Description: SARSA (State-Action-Reward-State-Action) is a reinforcement learning algorithm used to learn action policies in decision-making environments. Unlike other methods, such as Q-learning, SARSA is an on-policy algorithm, meaning it updates the value function based on the agent’s current policy. In this approach, the agent observes the current state of the environment, chooses an action according to its policy, receives a reward, and then observes the resulting new state. From this information, SARSA updates its estimate of the value function for the action taken in the initial state, using the action that was chosen in the new state. This process is repeated, allowing the agent to improve its policy over time. One of the distinctive features of SARSA is that it is an on-policy method, meaning that the policy being learned is the same one used to make decisions. This can lead to more conservative learning, as the agent adapts to the current policy rather than aggressively exploring other options. SARSA is particularly useful in environments where exploration and exploitation need to be carefully balanced, and its simplicity makes it a popular choice for reinforcement learning problems in various applications.

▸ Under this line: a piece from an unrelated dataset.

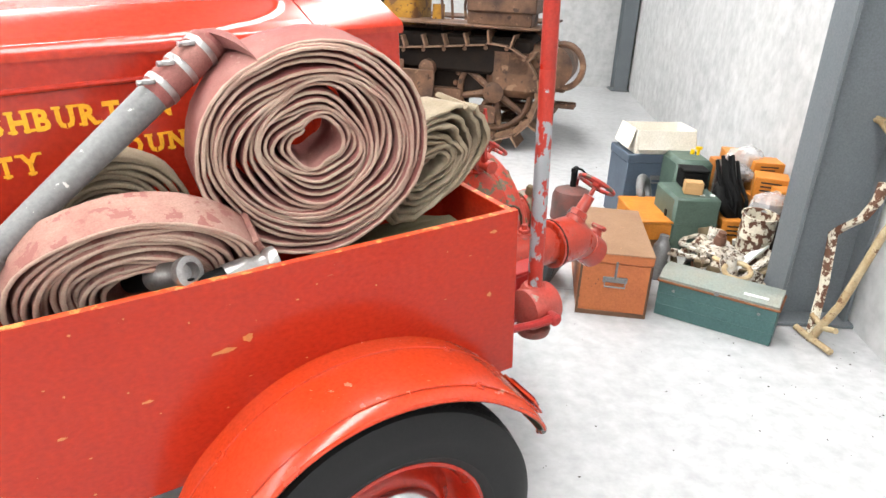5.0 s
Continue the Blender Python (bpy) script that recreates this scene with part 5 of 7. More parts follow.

History: SARSA was introduced in the 1980s as part of research in reinforcement learning. Its development is based on principles from optimal control theory and machine learning. Over the years, it has been refined and adapted to address various problems in the field of machine learning, especially in environments where decision-making is crucial.
Uses: SARSA is used in a variety of applications, including robotics, gaming, and recommendation systems. Its ability to learn policies in real-time makes it suitable for dynamic environments where conditions can change rapidly.
Examples: A practical example of SARSA is its application in games, where an agent can learn to play by optimizing its moves based on rewards obtained from previous interactions. Another example is in robot navigation, where SARSA helps robots learn to move in complex environments while avoiding obstacles.